We are taking over a cash balance plan where the benefits do not satisfy the Paul Shultz meaningful benefit standard for 401(a)(26). Has anyone had any success arguing with the IRS that benefits which do not meet this standard are still meaningful for purposes of 401(a)(26)? Any experience you can relate would be helpful.

Medusa

Posted

Has the IRS raised the issue or are you just trying to prepare if they do?

Does the plan have a determination letter?

The material provided and the opinions expressed in this post are for general informational purposes only and should not be used or relied upon as the basis for any action or inaction. You should obtain appropriate tax, legal, or other professional advice.

Posted
We are taking over a cash balance plan where the benefits do not satisfy the Paul Shultz meaningful benefit standard for 401(a)(26). Has anyone had any success arguing with the IRS that benefits which do not meet this standard are still meaningful for purposes of 401(a)(26)? Any experience you can relate would be helpful.

Medusa

The details of your plan are important. What interest rates are used to test this? Did the plan change because of lower rates?

What interest rate are you using to project the account balances? Do you have authority to use a higher rate?

Posted

"What interest rate are you using to project the account balances? Do you have authority to use a higher rate?"

That is an interesting comment. Maybe that could be an 11-(g) correction, a "bonus" interest rate.

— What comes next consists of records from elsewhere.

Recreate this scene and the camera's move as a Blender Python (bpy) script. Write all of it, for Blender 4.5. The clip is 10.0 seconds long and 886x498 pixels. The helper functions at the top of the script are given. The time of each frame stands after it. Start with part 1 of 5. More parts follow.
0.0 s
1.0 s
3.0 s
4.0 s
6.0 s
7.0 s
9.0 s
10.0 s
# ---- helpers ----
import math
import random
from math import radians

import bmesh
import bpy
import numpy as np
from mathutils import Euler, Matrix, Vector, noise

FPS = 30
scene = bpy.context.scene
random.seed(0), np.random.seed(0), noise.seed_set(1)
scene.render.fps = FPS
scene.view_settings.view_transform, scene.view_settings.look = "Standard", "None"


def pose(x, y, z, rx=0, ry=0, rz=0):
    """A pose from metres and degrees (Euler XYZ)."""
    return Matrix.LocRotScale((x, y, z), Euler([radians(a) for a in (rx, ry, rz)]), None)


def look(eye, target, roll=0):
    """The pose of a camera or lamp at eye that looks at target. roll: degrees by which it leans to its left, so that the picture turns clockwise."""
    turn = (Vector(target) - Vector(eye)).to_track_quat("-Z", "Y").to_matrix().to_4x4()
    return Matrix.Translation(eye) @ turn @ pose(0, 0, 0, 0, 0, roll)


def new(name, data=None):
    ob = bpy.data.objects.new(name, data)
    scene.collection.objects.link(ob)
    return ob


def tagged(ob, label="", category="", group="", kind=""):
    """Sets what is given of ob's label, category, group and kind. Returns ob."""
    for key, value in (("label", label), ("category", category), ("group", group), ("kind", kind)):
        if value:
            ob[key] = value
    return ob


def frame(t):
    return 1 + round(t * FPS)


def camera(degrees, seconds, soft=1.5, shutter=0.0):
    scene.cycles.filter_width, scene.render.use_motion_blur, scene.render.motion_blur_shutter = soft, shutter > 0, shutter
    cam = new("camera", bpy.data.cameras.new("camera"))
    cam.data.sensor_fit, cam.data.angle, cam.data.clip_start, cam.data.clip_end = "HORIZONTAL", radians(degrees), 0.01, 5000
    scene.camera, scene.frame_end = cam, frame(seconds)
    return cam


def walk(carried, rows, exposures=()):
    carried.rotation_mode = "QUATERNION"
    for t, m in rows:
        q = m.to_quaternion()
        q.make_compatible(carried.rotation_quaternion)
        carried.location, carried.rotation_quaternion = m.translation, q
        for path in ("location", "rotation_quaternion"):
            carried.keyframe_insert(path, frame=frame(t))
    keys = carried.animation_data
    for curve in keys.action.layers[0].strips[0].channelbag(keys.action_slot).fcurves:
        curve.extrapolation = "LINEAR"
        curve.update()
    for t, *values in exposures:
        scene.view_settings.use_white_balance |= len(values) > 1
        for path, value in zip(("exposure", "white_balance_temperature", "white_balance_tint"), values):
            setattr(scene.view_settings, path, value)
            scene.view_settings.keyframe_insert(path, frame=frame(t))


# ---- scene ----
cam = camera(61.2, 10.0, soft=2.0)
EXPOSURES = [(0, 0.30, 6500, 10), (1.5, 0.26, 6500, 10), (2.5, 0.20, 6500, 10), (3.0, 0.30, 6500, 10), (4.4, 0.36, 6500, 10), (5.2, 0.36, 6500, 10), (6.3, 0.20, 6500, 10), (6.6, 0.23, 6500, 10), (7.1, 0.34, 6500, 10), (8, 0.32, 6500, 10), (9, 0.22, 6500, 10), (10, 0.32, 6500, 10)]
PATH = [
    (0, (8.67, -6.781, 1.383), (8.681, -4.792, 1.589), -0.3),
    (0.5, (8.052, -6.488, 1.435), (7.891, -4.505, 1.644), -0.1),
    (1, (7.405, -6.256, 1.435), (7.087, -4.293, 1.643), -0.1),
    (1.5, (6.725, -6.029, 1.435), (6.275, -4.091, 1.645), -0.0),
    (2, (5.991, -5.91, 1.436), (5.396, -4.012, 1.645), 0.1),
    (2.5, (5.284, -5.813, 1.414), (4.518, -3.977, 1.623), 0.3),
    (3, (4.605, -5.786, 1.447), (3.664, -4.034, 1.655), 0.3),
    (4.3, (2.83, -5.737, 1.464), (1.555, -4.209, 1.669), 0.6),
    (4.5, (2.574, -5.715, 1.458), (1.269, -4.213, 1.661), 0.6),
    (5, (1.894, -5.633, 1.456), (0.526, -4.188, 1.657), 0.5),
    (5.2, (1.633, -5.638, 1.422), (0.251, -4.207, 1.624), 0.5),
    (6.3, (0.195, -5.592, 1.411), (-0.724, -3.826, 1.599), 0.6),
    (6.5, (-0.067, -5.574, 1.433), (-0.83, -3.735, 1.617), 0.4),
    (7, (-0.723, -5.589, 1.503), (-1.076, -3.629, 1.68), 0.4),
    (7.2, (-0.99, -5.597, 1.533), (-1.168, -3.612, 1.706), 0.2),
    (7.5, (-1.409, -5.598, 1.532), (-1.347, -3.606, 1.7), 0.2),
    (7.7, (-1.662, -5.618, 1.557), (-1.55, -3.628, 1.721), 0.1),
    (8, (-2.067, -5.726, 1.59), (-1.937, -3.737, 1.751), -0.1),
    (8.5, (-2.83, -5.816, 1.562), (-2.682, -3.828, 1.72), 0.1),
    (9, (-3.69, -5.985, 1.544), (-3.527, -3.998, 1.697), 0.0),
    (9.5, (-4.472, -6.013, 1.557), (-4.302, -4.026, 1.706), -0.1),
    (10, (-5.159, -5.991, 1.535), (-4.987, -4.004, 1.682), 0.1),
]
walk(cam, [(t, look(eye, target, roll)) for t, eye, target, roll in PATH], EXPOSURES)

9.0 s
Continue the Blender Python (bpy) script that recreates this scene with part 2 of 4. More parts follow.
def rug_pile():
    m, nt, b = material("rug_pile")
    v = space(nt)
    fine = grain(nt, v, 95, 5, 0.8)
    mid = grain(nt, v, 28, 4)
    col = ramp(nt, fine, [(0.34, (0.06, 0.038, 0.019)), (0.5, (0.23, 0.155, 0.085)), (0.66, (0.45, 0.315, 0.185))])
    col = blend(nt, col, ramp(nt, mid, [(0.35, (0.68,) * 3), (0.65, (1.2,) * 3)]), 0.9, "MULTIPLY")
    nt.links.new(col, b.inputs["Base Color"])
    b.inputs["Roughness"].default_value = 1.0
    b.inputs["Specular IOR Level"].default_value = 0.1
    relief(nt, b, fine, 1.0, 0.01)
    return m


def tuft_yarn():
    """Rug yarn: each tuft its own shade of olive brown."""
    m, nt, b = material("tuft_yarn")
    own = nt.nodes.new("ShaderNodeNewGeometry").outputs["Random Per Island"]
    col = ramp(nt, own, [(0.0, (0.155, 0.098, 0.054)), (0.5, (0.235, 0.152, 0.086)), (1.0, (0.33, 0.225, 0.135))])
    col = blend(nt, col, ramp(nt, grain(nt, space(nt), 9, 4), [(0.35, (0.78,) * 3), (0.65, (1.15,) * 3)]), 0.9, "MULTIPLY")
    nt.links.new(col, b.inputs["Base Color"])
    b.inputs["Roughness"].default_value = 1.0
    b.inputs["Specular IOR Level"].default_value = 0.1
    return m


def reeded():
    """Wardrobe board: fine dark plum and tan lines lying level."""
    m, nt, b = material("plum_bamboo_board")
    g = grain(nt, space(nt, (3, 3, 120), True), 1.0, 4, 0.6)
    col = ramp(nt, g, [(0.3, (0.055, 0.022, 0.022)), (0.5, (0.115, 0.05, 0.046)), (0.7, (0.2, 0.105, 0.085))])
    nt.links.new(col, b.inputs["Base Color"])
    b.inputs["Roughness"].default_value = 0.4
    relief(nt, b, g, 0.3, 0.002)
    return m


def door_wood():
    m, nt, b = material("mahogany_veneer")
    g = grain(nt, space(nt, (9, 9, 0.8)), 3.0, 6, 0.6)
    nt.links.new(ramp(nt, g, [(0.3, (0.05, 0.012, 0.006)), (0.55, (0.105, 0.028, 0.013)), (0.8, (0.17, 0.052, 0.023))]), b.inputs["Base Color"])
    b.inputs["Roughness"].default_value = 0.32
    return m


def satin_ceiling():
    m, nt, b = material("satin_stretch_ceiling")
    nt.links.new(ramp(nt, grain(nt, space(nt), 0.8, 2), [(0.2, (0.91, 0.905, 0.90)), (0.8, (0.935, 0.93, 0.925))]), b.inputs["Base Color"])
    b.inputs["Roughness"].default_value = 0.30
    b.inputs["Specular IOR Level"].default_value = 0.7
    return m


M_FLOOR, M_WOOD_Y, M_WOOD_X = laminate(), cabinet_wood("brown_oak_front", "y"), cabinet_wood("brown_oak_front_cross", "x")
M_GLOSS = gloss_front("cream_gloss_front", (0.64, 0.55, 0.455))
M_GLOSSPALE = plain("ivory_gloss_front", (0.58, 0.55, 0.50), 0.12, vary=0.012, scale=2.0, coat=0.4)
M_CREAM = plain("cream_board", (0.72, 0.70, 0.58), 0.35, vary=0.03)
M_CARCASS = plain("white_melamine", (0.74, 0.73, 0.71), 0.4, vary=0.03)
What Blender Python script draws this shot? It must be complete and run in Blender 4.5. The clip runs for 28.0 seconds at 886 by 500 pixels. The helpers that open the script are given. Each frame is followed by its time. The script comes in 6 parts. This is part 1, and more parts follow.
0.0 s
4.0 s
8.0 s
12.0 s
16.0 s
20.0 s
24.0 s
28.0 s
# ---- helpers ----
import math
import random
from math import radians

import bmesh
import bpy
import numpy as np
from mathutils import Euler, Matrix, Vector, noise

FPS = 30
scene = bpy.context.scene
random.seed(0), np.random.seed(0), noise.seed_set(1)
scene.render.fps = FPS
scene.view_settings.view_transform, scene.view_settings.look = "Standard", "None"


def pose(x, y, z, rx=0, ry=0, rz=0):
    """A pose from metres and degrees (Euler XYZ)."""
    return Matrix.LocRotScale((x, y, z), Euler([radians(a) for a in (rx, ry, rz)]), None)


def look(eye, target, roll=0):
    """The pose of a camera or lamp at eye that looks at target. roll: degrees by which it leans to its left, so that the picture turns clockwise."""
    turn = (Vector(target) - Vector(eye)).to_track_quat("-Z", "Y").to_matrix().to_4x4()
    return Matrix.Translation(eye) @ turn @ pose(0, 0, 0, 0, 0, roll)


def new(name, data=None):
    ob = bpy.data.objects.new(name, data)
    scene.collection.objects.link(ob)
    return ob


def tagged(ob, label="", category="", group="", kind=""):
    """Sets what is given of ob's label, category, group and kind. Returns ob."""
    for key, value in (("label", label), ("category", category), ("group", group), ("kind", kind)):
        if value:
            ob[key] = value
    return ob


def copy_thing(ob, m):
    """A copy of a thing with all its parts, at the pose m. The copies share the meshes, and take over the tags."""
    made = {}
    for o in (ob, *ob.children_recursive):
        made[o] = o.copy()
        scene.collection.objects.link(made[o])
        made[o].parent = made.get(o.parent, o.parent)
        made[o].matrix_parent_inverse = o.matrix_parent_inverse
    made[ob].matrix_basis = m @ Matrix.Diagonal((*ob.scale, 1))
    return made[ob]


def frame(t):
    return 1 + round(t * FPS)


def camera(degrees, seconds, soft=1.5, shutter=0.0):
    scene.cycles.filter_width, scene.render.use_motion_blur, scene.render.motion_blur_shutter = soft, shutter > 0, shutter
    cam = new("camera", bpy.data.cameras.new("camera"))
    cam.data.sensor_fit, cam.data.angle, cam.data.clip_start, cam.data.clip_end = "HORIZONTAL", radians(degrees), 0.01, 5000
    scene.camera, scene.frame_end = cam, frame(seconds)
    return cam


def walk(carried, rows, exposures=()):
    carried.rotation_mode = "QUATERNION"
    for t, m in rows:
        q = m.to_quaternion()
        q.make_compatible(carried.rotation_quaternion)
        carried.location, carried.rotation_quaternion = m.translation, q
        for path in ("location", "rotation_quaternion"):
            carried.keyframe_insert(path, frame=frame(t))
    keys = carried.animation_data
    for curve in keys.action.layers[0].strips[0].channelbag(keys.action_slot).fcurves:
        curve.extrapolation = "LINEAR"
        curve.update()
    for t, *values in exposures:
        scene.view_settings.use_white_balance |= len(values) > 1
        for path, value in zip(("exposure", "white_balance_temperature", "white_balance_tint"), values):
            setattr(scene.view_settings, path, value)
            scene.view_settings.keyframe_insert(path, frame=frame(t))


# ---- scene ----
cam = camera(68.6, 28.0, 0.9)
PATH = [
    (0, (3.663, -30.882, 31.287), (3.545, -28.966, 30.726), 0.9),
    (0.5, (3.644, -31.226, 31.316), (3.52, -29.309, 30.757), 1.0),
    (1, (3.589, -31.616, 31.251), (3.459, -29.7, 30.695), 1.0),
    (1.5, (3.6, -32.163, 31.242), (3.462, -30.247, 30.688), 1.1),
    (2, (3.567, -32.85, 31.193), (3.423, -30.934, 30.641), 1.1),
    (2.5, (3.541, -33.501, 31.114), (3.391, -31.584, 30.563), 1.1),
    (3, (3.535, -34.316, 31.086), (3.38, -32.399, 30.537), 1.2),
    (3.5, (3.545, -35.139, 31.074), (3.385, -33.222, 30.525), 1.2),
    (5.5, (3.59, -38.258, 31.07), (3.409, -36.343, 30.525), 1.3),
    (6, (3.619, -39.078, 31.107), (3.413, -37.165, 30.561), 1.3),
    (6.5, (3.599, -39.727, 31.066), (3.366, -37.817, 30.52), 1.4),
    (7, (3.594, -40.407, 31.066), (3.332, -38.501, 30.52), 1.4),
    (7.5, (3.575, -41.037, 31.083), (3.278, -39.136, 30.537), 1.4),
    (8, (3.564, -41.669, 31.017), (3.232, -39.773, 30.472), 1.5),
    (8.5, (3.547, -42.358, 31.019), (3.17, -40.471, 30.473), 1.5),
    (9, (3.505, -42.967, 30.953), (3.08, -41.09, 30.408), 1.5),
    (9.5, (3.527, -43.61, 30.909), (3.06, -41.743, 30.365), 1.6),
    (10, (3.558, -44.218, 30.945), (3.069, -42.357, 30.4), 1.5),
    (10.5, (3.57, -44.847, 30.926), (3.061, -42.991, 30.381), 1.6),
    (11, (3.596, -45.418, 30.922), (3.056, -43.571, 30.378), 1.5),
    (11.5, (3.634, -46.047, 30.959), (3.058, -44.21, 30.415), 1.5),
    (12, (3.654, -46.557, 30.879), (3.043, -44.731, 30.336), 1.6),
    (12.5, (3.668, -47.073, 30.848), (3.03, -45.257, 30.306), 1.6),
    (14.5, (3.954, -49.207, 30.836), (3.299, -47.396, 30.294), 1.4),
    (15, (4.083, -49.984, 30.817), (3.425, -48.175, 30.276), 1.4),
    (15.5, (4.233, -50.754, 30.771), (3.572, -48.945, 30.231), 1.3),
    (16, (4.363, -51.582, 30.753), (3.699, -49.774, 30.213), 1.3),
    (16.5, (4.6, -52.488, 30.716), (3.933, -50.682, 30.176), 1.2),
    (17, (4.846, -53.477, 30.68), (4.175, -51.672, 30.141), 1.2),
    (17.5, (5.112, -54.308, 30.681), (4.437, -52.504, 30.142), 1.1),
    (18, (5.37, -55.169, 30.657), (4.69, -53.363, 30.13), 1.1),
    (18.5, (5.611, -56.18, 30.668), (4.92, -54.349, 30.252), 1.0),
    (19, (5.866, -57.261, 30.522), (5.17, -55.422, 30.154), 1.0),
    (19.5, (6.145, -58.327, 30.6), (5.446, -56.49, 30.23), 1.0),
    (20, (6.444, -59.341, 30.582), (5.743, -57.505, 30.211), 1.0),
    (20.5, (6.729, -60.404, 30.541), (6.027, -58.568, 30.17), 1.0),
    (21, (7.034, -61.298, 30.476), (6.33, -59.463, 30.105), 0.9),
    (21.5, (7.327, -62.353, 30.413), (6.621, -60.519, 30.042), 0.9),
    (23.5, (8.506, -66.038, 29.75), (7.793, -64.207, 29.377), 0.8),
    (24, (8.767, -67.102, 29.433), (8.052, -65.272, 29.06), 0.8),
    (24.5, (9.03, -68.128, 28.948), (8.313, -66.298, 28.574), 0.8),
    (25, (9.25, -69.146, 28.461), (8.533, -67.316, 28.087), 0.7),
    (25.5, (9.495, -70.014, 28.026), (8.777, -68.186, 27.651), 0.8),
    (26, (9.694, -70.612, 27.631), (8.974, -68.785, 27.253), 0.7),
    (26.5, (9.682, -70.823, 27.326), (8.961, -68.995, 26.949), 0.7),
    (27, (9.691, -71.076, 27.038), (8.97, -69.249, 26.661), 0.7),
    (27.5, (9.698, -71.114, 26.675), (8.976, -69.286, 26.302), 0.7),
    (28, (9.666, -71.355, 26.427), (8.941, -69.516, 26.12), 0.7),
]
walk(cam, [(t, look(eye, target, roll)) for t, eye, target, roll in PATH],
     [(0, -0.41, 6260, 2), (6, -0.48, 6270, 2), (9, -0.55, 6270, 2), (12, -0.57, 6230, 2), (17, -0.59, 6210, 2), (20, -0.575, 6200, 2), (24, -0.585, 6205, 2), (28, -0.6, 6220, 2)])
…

Good stab at those "market rate" requirees.

Posted

Effen: The prior TPA/actuary did apply for a DL, and it's still under review at the Service. They did not request a ruling specific to 401(a)(26) compliance, although we're going to suggest they amend the application to do so. The actuary seems to think they can make the case that a .5% contribution (rather than benefit) rate can be meaningful.

SoCal: There was no change in the plan or in the interest rate. From what I can tell the interest rates used for testing are just the 7.5%-8.5% corridor. I think the actuary's position that these benefits are meaningful is based on "gut", not on any actual numerical demonstration or testing. Must be nice.

Posted

Your testing assumption is in the 7.5 to 8.5 corridor. Of course, 8.5% is better for making the account look like a bigger amount.

But what interest rate are you using to project the CB benefit to normal retirement?

That answer will determine the monthly benefit at NRD, when combined with your testing APR.

Posted

At least the remedial amendment period is still running. Most of the plans I have seen run into this failed due to an inordinately early NRA. In those cases, if you amended the NRA to comply with the final phased retirement regs the issue disappeared... but a half percent pay credit is pretty tough. It seems you have two choices...raise your interest credit (which will cost more money in the long run) or take advantage of the remedial amendment period to raise the previous pay credits.

On audit, if the IRS raises the issue, my experience is that they are not flexible on the .5% accrual standard... at all.

Posted

Thank you Ak2ary. We're asking the prior actuary to amend their DL request to include a 401(a)(26) determination so that it can be corrected during the RAP. I'm not sure the client would have taken the plan with the increased accruals that I am pretty sure will be required, so this will likely not be the end of it.